How improv builds better teams, faster decisions, and real momentum.
Inspired by Bob Kulhan’s book Getting to “Yes And”: The Art of Business Improv (Stanford Business Books, 2017).

Most teams don’t struggle for lack of ideas—they struggle because good ideas get shut down too early. Yes, And is a simple discipline that keeps conversations moving, invites contribution, and turns “meeting theater” into progress. This approach brings improv principles into everyday leadership so you get more candor, smarter choices, and a culture that learns fast.

What’s inside (in real words)

  • “Yes, And” in business: acknowledge reality (“yes”) and build on it (“and”)—without agreeing to everything.

  • Listening that changes outcomes: hear what’s actually said, not just what you’re waiting to reply to.

  • Status, tone, and trust: signal safety while raising standards.

  • Turning ideas into action: move from brainstorming to clear owners, next steps, and time boxes.

  • Recovering from mistakes: debrief fast, extract the lesson, keep momentum.

  • Everyday drills: quick reps you can run in huddles to make “Yes, And” a habit.

Why this matters now

Tighter budgets and faster cycles punish slow, defensive cultures. Yes, And builds a bias toward learning and execution—people speak up earlier, decisions get better, and teams stay adaptive under pressure.

Big ideas you can use immediately

  • Acknowledge before you add. “Yes, I hear X… and here’s how we can build on it.”

  • Make your partner look good. Shift from “prove I’m right” to “advance the work.”

  • One offer at a time. Reduce chaos by clarifying the single next move.

  • Agree on constraints. Boundaries spark creativity: time, money, scope.

  • Separate Explore vs. Decide. Keep idea time expansive; decision time crisp.

  • Practice small, daily reps. Skill beats slogans—reps lock the habit.

Quick team drills (5–10 minutes each)

  • Last Word Heard: reply by starting with the last word your partner said—forces real listening.

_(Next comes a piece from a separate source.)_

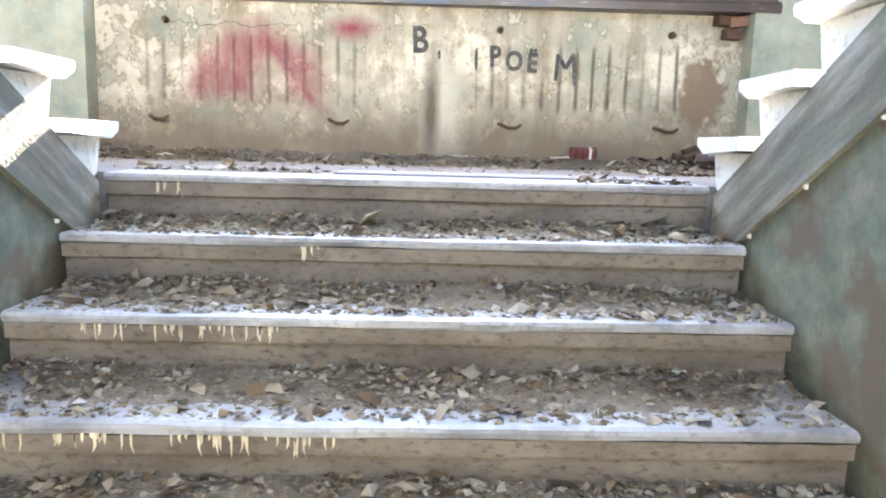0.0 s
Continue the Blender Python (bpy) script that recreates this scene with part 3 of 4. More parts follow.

  • Yes, And Chain: go around building one solution, one “and” at a time.

  • One-Minute Story: one person tells a quick story; others add one sentence to advance it.

  • Constraint Pitch: pitch an idea in 30 seconds under a tight constraint (budget, timeline, rule).

  • Debrief in Threes: presenter, builder, note-taker—rotate each round.

30-day rollout (my recommended plan)

  • Week 1 – Install the language: teach “Yes, And,” model it yourself, ban “yeah, but.”

  • Week 2 – Add drills to huddles: one quick exercise per meeting; rotate facilitators.

  • Week 3 – Tie to decisions: label meetings Explore or Decide; end with owners and dates.

  • Week 4 – Review & refine: capture wins, trim what’s not helping, set next month’s practice.

Where it helps most

  • Leadership team: faster alignment, fewer turf wars, clearer trade-offs.

  • Sales & customer success: handle objections without getting defensive; co-create solutions.

  • Ops & field teams: adapt on the fly, share learnings, and keep service levels high.

  • Innovation & product: protect fragile ideas while still driving toward a call.

Who this is for

Owners, executives, supervisors, and up-and-coming leaders who want a practical way to raise trust and speed without lowering standards.


Call to Action

  • Skim the opening chapters to lock in the “Yes, And” mindset.

  • Run a 10-minute drill in your next huddle.

  • Pick one meeting a week to label “Explore,” and one to label “Decide.”